A Bright Idea (page 3)

“Monica is the ultimate networker. She knows about everyone and everything,” said Saunders. “She doesn’t sit back and wait for [students] to come to her.”

If Lyons is the persona of the Berry Center, Jim McWethy is the driving force behind it.

“A lot of the enthusiasm, vision, and drive to make this happen is Jim McWethy,” said Garner. “He deserves our deep appreciation.”


But what about those blueberries?

The Berry Center’s connection to a blueberry farm in Uruguay is like many of McWethy’s ventures: seemingly out of place, but so full of insight and purpose that the design appears far more planned than it may be in actuality. Through a series of coincidences, an investment manager named Tom Sleeter introduced McWethy to Pablo Sitjar and Frank Cherry, two of the key players at RenMax, a brokerage firm in Uruguay. Sleeter’s son had done an internship with RenMax, and McWethy picked up that this could be an opportunity for Cornell as well. From there, things developed.

“I thought the whole relationship could be a real good thing for Cornell, and vice versa,” said McWethy. “It’s really one of those things you just lean back and smile about.”

Once invested in RenMax figuratively, McWethy eventually moved to invest literally— in a blueberry farm Sitjar had recently moved to acquire. The Uruguay connection resulted directly in internships with RenMax for Kristin Willard ’08 and senior Vitaly Shmel’kin as well.

The internship, said Willard, was “the best thing I have ever done—I have learned so much about a different culture, about navigating the world, and about myself. I am so glad I made the nerve-wracking decision to take the plunge! Best decision I ever made!”

And it was Willard’s “best decision ever” and the subsequent follow-up internship by Shmel’kin that paved the way for Saunders, Curran, and the Garners to make their way to Uruguay in February 2009.

The purpose of the trip was to produce a case study on entrepreneurship in a developing economy, hopefully leading to insights in education levels, capital, workforces, cash flow, and anything else the small group could qualify, quantify, or observe.

Navigating the case study itself, on the other hand, was aided by Profess … er … President Garner.
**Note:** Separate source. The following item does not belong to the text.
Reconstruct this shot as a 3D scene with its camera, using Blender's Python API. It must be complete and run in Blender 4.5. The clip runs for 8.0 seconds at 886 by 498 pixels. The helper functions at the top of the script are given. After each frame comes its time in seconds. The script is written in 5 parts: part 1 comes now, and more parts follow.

According to Curran, Garner served as a guide to researching and writing a case study, which neither Curran nor Saunders had ever written, and helped formulate what questions needed to be asked. “He’s so energetic and invested,” added Saunders. “Every morning he’d come down and say ‘so I’ve been thinking about this case study.’”

Garner was equally excited over the opportunity. “I loved it,” he said. “Teaching is my first love, and this sort of collaboration is something that’s special about Cornell.”

Some pretty wonderful things

The Berry Center hopes to offer more projects like the Uruguay trip, especially business case studies of entrepreneurial ventures, including some with social objectives. Garner sees this area as a nice fit for a liberal arts college. That also seems to be the mantra for the Berry Center’s future from all of its stakeholders: keep doing what they’re doing, but do more of it.

“The vision of the Berry Center, this has not changed,” said Farooqi. “We want to continue to do what we have done, but we want to increase the activity level and increase the quality.” Sebers, a graduating senior, is one of the last Berry Center devotees who remembers a time before the Berry Center. The class of 2010 is the first fully brought up with the Berry Center. But for those who can remember a time B.B.C. (Before the Berry Center), the changes have been astounding.

“I’ve seen a drastic increase in Berry Center activities in the last two years,” said Sebers.

“The Berry Center offers extraordinary opportunities for Cornell students. It has enhanced the college’s ability to attract students who are well suited to the academic rigor and special programs for study at Cornell,” said Jonathan Stroud, vice president for enrollment and dean of admission. “Initiatives like the Berry Center demonstrate that Cornell is a place of substance and of real opportunity, for both intellectual growth and pre-professional preparation.”

That doesn’t mean Garner, McWethy, Lyons, Farooqi, the Advisory Committee, or others involved in the center are ready to relax. Not even close. They all understand that, through all of the Berry Center’s success thus far, it’s still growing. To continue that growth, The Berry Center, which is currently funded almost entirely by McWethy, has one major need.

“We need to increase the endowment. Absolutely need to do that,” said McWethy. “It’s imperative. My vision is to have it endowed at a minimum of $10 million, preferably more. That would generate enough to do some pretty wonderful things.”

Both he and Garner agree that there are still wonderful things that can be done in the short- and the long-term.

“It takes a while to build a program,” said Garner. “And we still can do a couple things to make it distinctive and valuable, like integrating our strengths as a liberal arts school and our calendar in ways that are unique to us.”

“We have to keep on coming up with new ideas and new innovations,” added McWethy. “I want it to be something that really stands out as exceptional.”